The engineer Pierce Morse was one of the best on the road -- I suppose no human skill could prevent the accident which resulted from the heavy rains causing the track to slip under the weight of the engine. This track is to be abandoned & one adopted farther up the hill on better ground. The tender & four or five cars were thrown off only one of which, & that the forward one, was smashed up. This sad event has cast a shadow over every heart. William spent the forenoon doing all he could. Mr. Harvey, whose leg had been set by the surgeons of the regiment, Dr’s Beebe and Culver, suffered so much after they left with the soldiers, who marched down to Parkersburg; that William sent for Dr. Frank Hart who said that the ankle was dislocated & that there was a compound fracture of the bone. Mr. Harvey was taken to Mrs. McClure’s & finally in the mail train which did not start much before twelve o’clock, to his home in Barlow. The body of Mr. McKim was taken charge of by Mr. Charles D. Cook to be conveyed to Cobleville and the bodies of Nugget & Stukey were sent to Marietta by an extra train.
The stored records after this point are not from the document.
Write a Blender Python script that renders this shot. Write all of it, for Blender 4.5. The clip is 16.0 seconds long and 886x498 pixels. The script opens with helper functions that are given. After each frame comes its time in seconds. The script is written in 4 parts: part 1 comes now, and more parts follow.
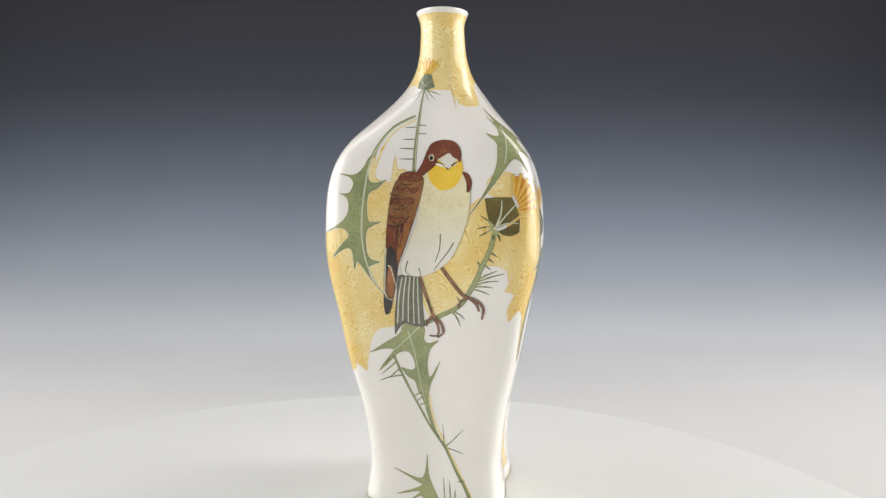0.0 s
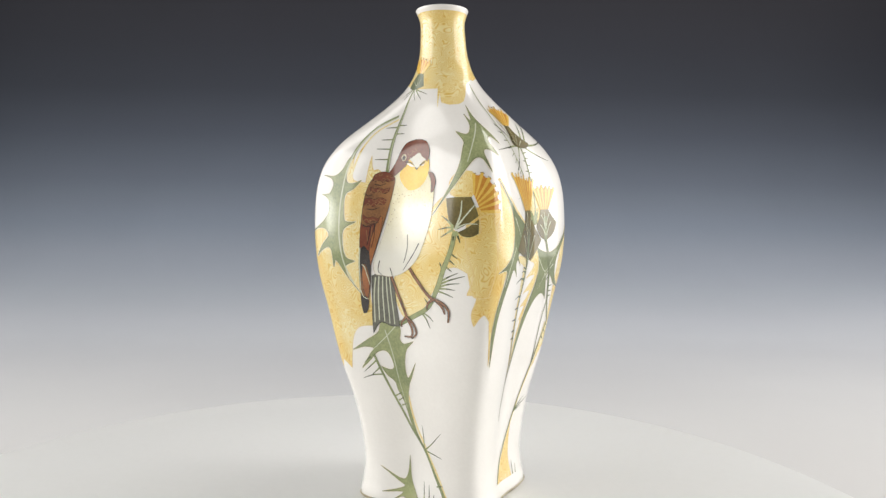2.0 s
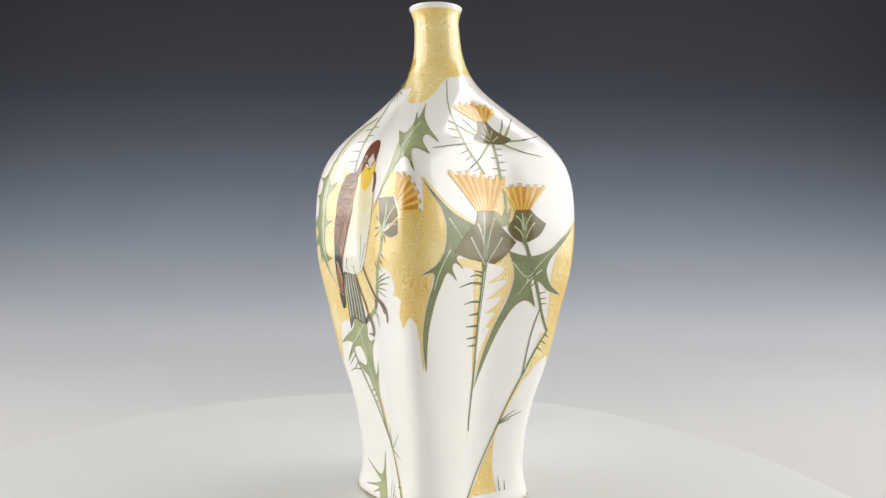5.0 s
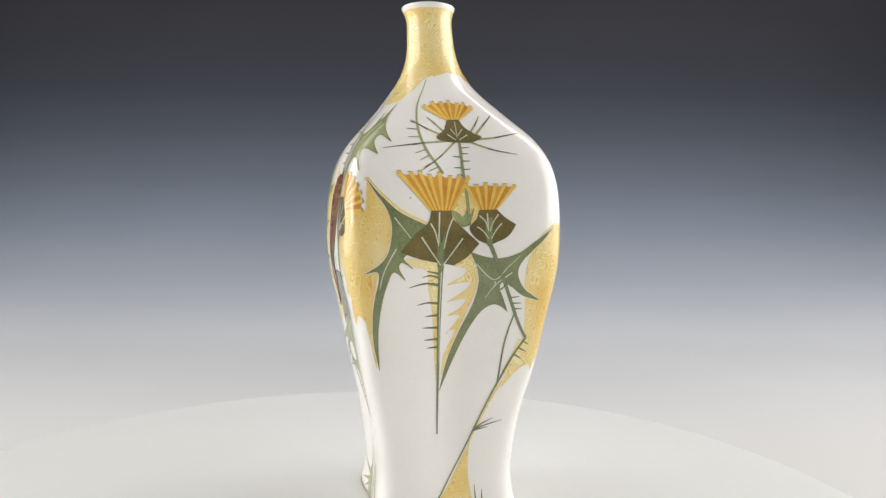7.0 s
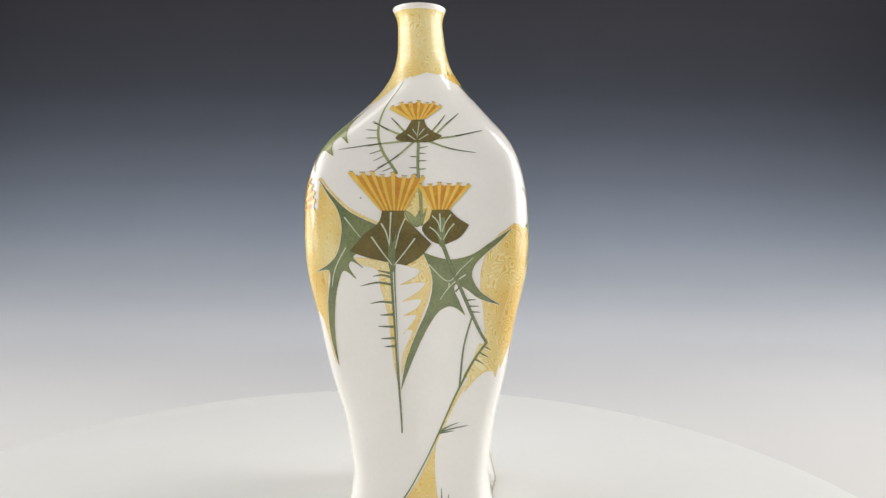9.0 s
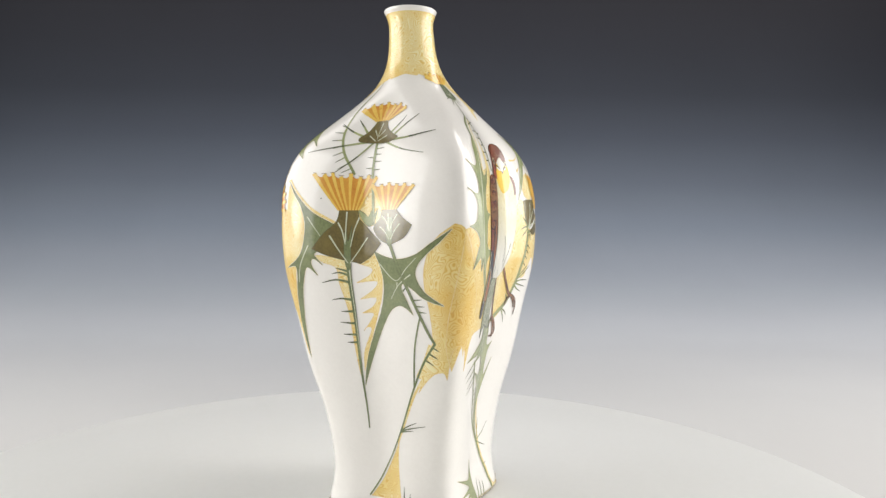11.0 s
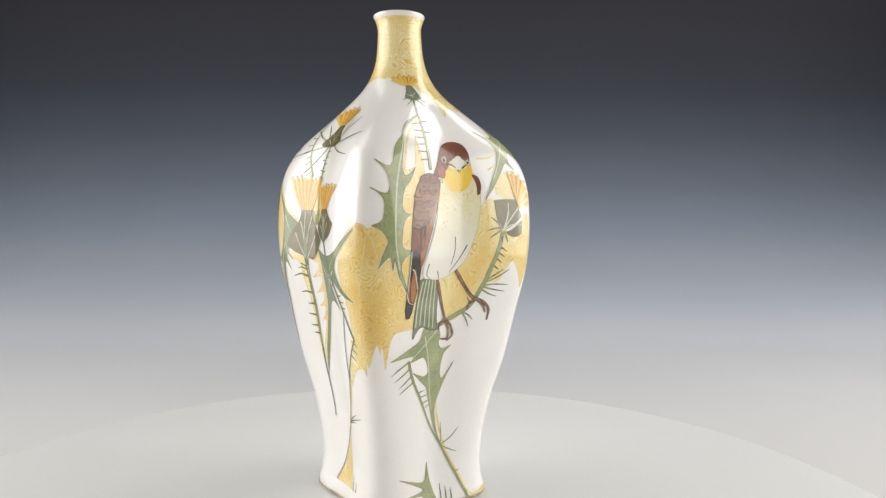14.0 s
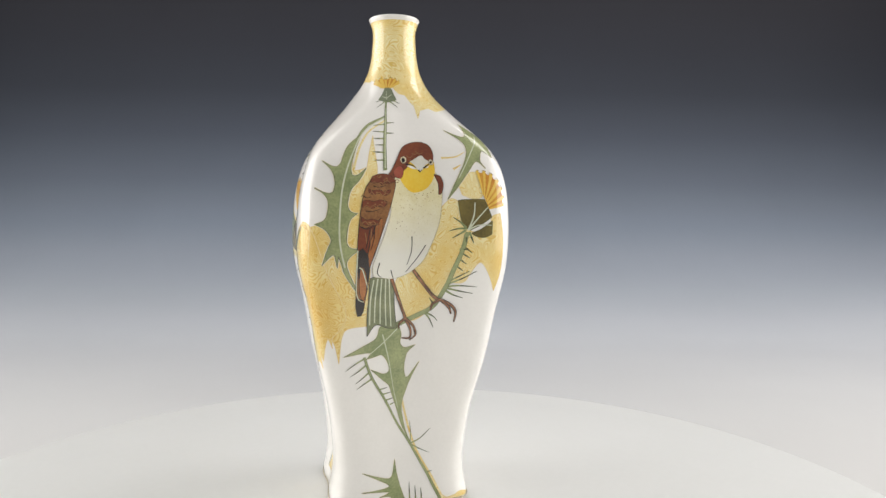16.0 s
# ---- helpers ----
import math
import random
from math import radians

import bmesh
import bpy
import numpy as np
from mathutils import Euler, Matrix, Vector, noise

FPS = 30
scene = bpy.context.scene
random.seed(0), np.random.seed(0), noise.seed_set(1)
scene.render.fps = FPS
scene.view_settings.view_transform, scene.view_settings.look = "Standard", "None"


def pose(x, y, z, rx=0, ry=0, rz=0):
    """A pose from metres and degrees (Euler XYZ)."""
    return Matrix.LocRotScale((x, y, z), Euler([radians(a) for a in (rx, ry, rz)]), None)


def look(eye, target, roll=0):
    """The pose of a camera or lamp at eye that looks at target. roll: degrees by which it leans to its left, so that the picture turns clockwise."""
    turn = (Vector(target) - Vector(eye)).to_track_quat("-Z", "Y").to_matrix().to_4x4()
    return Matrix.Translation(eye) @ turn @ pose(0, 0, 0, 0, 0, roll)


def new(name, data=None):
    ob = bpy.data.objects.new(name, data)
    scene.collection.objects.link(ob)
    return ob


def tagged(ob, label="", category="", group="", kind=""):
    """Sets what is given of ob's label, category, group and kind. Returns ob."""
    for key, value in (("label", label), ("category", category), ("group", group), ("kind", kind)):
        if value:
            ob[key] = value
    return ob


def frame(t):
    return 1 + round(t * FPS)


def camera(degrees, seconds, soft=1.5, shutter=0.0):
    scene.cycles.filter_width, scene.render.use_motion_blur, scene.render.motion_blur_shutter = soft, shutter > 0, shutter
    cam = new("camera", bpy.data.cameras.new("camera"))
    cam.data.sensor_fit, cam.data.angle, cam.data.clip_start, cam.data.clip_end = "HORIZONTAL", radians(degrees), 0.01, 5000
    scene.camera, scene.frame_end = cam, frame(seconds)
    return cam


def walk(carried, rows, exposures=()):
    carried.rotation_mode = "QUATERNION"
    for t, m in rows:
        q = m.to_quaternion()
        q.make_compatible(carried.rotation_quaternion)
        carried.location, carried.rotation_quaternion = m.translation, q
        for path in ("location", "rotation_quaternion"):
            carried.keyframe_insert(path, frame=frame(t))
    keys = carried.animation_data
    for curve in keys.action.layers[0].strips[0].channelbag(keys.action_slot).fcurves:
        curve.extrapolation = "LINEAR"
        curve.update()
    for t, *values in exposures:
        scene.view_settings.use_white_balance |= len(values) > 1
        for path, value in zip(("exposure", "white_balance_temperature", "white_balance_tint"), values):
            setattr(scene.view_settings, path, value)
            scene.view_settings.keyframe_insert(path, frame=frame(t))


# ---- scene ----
from mathutils import geometry

# ---- camera: on a tripod ----
cam = camera(63.268, 16.0, soft=1.4)
walk(cam, [
    (0, pose(0.0, -0.4200, 0.1631, 86.593, -0.457, -2.003)),
    (16, pose(0.0, -0.4200, 0.1631, 86.593, -0.457, -2.003)),
], [(0, 0.10), (2, 0.04), (4, -0.03), (7.5, 0.10), (9.5, 0.10), (12.0, -0.02), (13.5, -0.06), (14.5, 0.0), (16, 0.07)])

# ---- light: a grey studio, a tall softbox with its flash tube at either side, two fills added for the backdrop ----
world = bpy.data.worlds.new("studio")
world.use_nodes = True
world.node_tree.nodes["Background"].inputs[0].default_value = (1.0, 0.985, 0.955, 1)
world.node_tree.nodes["Background"].inputs[1].default_value = 0.32
scene.world = world


def softbox(name, eye, target, wide, high, watts, colour=(1, 0.978, 0.945)):
    data = bpy.data.lights.new(name, "AREA")
    data.shape, data.size, data.size_y, data.energy, data.color = "RECTANGLE", wide, high, watts, colour
    ob = new(name, data)
    ob.matrix_world = look(eye, target)
    return ob


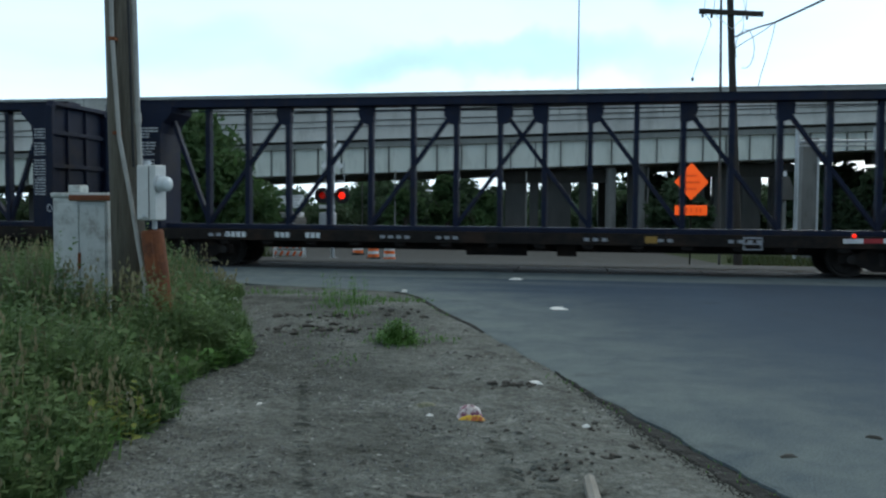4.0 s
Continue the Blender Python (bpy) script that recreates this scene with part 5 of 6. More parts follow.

William went to Chillicothe. Mrs. Dawes came down on the evening train. Lee is said to be retreating from Spotsylvania. Grant having made a successful flanking movement.
Peggy's comments:Mary Gates Dawes's nineteen year old brother, Charles Gates, was on the train and was injured in the derailment. He had enlisted with the Hundred Day men in the 148th Ohio. Though injured, he was unwilling to turn back and he proceeded with his regiment towards Harper's Ferry.